··· Data in this exercise
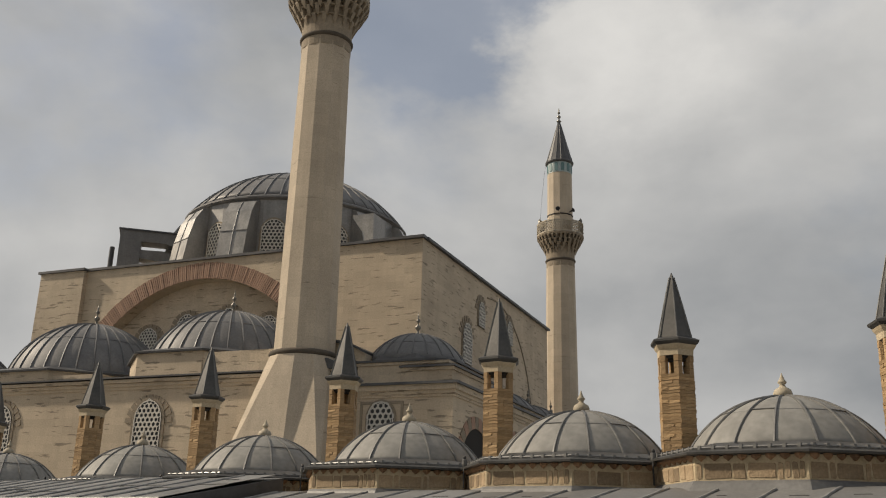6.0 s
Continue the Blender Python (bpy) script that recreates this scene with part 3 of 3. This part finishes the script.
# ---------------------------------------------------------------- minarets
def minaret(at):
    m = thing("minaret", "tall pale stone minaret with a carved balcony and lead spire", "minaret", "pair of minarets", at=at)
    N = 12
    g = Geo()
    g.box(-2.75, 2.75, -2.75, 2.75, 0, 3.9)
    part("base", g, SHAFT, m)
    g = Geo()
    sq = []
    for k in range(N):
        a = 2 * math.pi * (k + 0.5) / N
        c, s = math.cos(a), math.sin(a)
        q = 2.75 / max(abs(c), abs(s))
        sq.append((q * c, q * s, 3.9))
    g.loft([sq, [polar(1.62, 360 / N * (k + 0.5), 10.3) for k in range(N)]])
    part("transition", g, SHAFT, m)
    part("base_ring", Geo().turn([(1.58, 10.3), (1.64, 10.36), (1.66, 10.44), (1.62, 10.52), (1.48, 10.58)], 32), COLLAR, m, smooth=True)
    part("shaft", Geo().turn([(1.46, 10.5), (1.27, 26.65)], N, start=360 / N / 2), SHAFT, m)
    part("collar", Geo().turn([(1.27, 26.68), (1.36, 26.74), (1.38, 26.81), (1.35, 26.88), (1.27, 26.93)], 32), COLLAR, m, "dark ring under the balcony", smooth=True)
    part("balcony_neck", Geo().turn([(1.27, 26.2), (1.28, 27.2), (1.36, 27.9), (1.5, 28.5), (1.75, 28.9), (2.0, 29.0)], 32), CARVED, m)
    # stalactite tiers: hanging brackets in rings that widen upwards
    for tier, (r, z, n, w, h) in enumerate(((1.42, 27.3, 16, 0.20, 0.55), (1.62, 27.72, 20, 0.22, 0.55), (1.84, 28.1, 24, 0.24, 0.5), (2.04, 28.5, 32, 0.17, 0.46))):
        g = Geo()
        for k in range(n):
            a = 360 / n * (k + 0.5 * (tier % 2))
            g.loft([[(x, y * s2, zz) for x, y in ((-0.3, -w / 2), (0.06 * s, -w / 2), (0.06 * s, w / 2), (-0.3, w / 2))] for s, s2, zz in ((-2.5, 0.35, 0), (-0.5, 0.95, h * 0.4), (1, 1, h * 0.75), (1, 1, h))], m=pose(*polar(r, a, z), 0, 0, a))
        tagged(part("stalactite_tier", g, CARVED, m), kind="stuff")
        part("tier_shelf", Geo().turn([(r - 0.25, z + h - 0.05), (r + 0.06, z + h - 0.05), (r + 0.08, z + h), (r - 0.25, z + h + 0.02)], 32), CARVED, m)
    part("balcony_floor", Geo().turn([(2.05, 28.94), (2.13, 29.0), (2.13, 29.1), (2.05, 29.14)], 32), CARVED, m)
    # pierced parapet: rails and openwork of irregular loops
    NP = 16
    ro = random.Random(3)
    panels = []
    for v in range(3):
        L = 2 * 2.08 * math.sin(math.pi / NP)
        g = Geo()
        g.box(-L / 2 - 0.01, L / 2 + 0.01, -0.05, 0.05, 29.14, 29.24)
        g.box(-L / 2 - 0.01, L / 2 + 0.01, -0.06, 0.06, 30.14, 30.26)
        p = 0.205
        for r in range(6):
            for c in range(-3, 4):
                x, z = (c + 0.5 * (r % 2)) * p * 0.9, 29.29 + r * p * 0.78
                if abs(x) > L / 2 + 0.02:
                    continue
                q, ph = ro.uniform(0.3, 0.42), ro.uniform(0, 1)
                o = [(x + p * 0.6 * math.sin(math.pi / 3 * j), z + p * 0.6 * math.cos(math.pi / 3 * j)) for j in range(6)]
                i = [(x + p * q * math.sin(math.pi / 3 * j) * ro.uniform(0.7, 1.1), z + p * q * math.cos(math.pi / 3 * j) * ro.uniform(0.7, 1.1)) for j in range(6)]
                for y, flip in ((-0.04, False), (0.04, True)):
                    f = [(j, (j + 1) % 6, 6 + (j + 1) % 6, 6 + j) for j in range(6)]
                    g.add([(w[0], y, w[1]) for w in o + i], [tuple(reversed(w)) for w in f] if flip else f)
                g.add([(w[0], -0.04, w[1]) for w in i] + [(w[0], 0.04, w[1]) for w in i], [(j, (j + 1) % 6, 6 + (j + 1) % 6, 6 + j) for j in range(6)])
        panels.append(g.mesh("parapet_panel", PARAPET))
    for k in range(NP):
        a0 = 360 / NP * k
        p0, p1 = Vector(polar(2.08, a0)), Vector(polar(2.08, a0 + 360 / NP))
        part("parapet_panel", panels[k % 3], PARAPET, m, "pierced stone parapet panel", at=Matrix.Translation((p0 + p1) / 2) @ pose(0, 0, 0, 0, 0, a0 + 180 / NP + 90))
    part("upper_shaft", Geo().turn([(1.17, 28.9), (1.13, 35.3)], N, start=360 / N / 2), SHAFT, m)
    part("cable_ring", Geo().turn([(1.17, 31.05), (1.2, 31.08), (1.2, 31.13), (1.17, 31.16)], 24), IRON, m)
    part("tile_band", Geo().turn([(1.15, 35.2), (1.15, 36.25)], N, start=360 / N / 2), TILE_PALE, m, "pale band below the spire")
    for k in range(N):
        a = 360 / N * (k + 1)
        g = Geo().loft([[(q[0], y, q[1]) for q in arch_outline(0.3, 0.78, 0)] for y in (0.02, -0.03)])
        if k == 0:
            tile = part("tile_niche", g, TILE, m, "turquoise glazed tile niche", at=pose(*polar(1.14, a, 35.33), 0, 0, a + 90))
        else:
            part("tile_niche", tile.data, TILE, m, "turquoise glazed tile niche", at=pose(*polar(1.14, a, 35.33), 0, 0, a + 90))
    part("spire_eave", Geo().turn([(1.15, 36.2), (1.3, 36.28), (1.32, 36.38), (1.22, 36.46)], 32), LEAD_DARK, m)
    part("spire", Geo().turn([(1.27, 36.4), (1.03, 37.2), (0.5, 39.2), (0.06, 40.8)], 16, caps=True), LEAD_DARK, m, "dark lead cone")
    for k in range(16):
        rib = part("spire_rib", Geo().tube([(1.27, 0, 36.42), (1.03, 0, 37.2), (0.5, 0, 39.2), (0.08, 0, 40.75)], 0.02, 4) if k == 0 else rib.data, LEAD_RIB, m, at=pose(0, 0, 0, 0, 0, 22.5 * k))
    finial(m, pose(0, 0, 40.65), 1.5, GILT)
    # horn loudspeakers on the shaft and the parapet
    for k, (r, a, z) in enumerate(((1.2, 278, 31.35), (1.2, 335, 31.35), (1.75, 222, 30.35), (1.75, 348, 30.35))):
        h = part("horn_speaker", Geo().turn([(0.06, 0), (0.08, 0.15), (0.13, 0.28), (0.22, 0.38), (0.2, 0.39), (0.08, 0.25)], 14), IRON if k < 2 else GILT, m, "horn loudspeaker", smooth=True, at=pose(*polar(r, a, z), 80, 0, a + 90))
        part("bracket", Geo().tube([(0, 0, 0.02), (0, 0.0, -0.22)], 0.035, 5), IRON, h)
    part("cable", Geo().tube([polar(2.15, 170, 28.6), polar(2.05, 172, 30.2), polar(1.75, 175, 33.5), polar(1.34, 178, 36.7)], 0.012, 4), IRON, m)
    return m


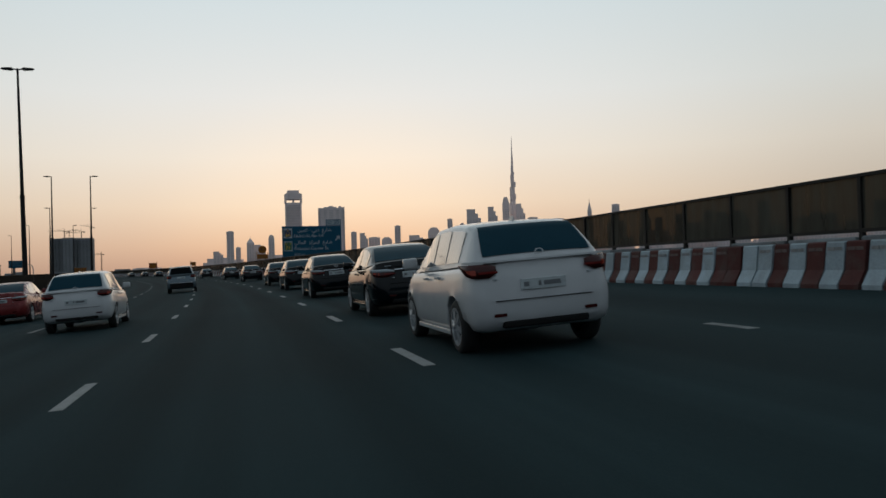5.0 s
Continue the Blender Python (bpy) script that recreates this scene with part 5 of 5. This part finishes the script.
······
- _The task_:
Pictures don't belong in the copy. Restate all the entries exactly.

- _Result_:
6.0 s
Continue the Blender Python (bpy) script that recreates this scene with part 3 of 3. This part finishes the script.
# ---------------------------------------------------------------- minarets
def minaret(at):
    m = thing("minaret", "tall pale stone minaret with a carved balcony and lead spire", "minaret", "pair of minarets", at=at)
    N = 12
    g = Geo()
    g.box(-2.75, 2.75, -2.75, 2.75, 0, 3.9)
    part("base", g, SHAFT, m)
    g = Geo()
    sq = []
    for k in range(N):
        a = 2 * math.pi * (k + 0.5) / N
        c, s = math.cos(a), math.sin(a)
        q = 2.75 / max(abs(c), abs(s))
        sq.append((q * c, q * s, 3.9))
    g.loft([sq, [polar(1.62, 360 / N * (k + 0.5), 10.3) for k in range(N)]])
    part("transition", g, SHAFT, m)
    part("base_ring", Geo().turn([(1.58, 10.3), (1.64, 10.36), (1.66, 10.44), (1.62, 10.52), (1.48, 10.58)], 32), COLLAR, m, smooth=True)
    part("shaft", Geo().turn([(1.46, 10.5), (1.27, 26.65)], N, start=360 / N / 2), SHAFT, m)
    part("collar", Geo().turn([(1.27, 26.68), (1.36, 26.74), (1.38, 26.81), (1.35, 26.88), (1.27, 26.93)], 32), COLLAR, m, "dark ring under the balcony", smooth=True)
    part("balcony_neck", Geo().turn([(1.27, 26.2), (1.28, 27.2), (1.36, 27.9), (1.5, 28.5), (1.75, 28.9), (2.0, 29.0)], 32), CARVED, m)
    # stalactite tiers: hanging brackets in rings that widen upwards
    for tier, (r, z, n, w, h) in enumerate(((1.42, 27.3, 16, 0.20, 0.55), (1.62, 27.72, 20, 0.22, 0.55), (1.84, 28.1, 24, 0.24, 0.5), (2.04, 28.5, 32, 0.17, 0.46))):
        g = Geo()
        for k in range(n):
            a = 360 / n * (k + 0.5 * (tier % 2))
            g.loft([[(x, y * s2, zz) for x, y in ((-0.3, -w / 2), (0.06 * s, -w / 2), (0.06 * s, w / 2), (-0.3, w / 2))] for s, s2, zz in ((-2.5, 0.35, 0), (-0.5, 0.95, h * 0.4), (1, 1, h * 0.75), (1, 1, h))], m=pose(*polar(r, a, z), 0, 0, a))
        tagged(part("stalactite_tier", g, CARVED, m), kind="stuff")
        part("tier_shelf", Geo().turn([(r - 0.25, z + h - 0.05), (r + 0.06, z + h - 0.05), (r + 0.08, z + h), (r - 0.25, z + h + 0.02)], 32), CARVED, m)
    part("balcony_floor", Geo().turn([(2.05, 28.94), (2.13, 29.0), (2.13, 29.1), (2.05, 29.14)], 32), CARVED, m)
    # pierced parapet: rails and openwork of irregular loops
    NP = 16
    ro = random.Random(3)
    panels = []
    for v in range(3):
        L = 2 * 2.08 * math.sin(math.pi / NP)
        g = Geo()
        g.box(-L / 2 - 0.01, L / 2 + 0.01, -0.05, 0.05, 29.14, 29.24)
        g.box(-L / 2 - 0.01, L / 2 + 0.01, -0.06, 0.06, 30.14, 30.26)
        p = 0.205
        for r in range(6):
            for c in range(-3, 4):
                x, z = (c + 0.5 * (r % 2)) * p * 0.9, 29.29 + r * p * 0.78
                if abs(x) > L / 2 + 0.02:
                    continue
                q, ph = ro.uniform(0.3, 0.42), ro.uniform(0, 1)
                o = [(x + p * 0.6 * math.sin(math.pi / 3 * j), z + p * 0.6 * math.cos(math.pi / 3 * j)) for j in range(6)]
                i = [(x + p * q * math.sin(math.pi / 3 * j) * ro.uniform(0.7, 1.1), z + p * q * math.cos(math.pi / 3 * j) * ro.uniform(0.7, 1.1)) for j in range(6)]
                for y, flip in ((-0.04, False), (0.04, True)):
                    f = [(j, (j + 1) % 6, 6 + (j + 1) % 6, 6 + j) for j in range(6)]
                    g.add([(w[0], y, w[1]) for w in o + i], [tuple(reversed(w)) for w in f] if flip else f)
                g.add([(w[0], -0.04, w[1]) for w in i] + [(w[0], 0.04, w[1]) for w in i], [(j, (j + 1) % 6, 6 + (j + 1) % 6, 6 + j) for j in range(6)])
        panels.append(g.mesh("parapet_panel", PARAPET))
    for k in range(NP):
        a0 = 360 / NP * k
        p0, p1 = Vector(polar(2.08, a0)), Vector(polar(2.08, a0 + 360 / NP))
        part("parapet_panel", panels[k % 3], PARAPET, m, "pierced stone parapet panel", at=Matrix.Translation((p0 + p1) / 2) @ pose(0, 0, 0, 0, 0, a0 + 180 / NP + 90))
    part("upper_shaft", Geo().turn([(1.17, 28.9), (1.13, 35.3)], N, start=360 / N / 2), SHAFT, m)
    part("cable_ring", Geo().turn([(1.17, 31.05), (1.2, 31.08), (1.2, 31.13), (1.17, 31.16)], 24), IRON, m)
    part("tile_band", Geo().turn([(1.15, 35.2), (1.15, 36.25)], N, start=360 / N / 2), TILE_PALE, m, "pale band below the spire")
    for k in range(N):
        a = 360 / N * (k + 1)
        g = Geo().loft([[(q[0], y, q[1]) for q in arch_outline(0.3, 0.78, 0)] for y in (0.02, -0.03)])
        if k == 0:
            tile = part("tile_niche", g, TILE, m, "turquoise glazed tile niche", at=pose(*polar(1.14, a, 35.33), 0, 0, a + 90))
        else:
            part("tile_niche", tile.data, TILE, m, "turquoise glazed tile niche", at=pose(*polar(1.14, a, 35.33), 0, 0, a + 90))
    part("spire_eave", Geo().turn([(1.15, 36.2), (1.3, 36.28), (1.32, 36.38), (1.22, 36.46)], 32), LEAD_DARK, m)
    part("spire", Geo().turn([(1.27, 36.4), (1.03, 37.2), (0.5, 39.2), (0.06, 40.8)], 16, caps=True), LEAD_DARK, m, "dark lead cone")
    for k in range(16):
        rib = part("spire_rib", Geo().tube([(1.27, 0, 36.42), (1.03, 0, 37.2), (0.5, 0, 39.2), (0.08, 0, 40.75)], 0.02, 4) if k == 0 else rib.data, LEAD_RIB, m, at=pose(0, 0, 0, 0, 0, 22.5 * k))
    finial(m, pose(0, 0, 40.65), 1.5, GILT)
    # horn loudspeakers on the shaft and the parapet
    for k, (r, a, z) in enumerate(((1.2, 278, 31.35), (1.2, 335, 31.35), (1.75, 222, 30.35), (1.75, 348, 30.35))):
        h = part("horn_speaker", Geo().turn([(0.06, 0), (0.08, 0.15), (0.13, 0.28), (0.22, 0.38), (0.2, 0.39), (0.08, 0.25)], 14), IRON if k < 2 else GILT, m, "horn loudspeaker", smooth=True, at=pose(*polar(r, a, z), 80, 0, a + 90))
        part("bracket", Geo().tube([(0, 0, 0.02), (0, 0.0, -0.22)], 0.035, 5), IRON, h)
    part("cable", Geo().tube([polar(2.15, 170, 28.6), polar(2.05, 172, 30.2), polar(1.75, 175, 33.5), polar(1.34, 178, 36.7)], 0.012, 4), IRON, m)
    return m


5.0 s
Continue the Blender Python (bpy) script that recreates this scene with part 5 of 5. This part finishes the script.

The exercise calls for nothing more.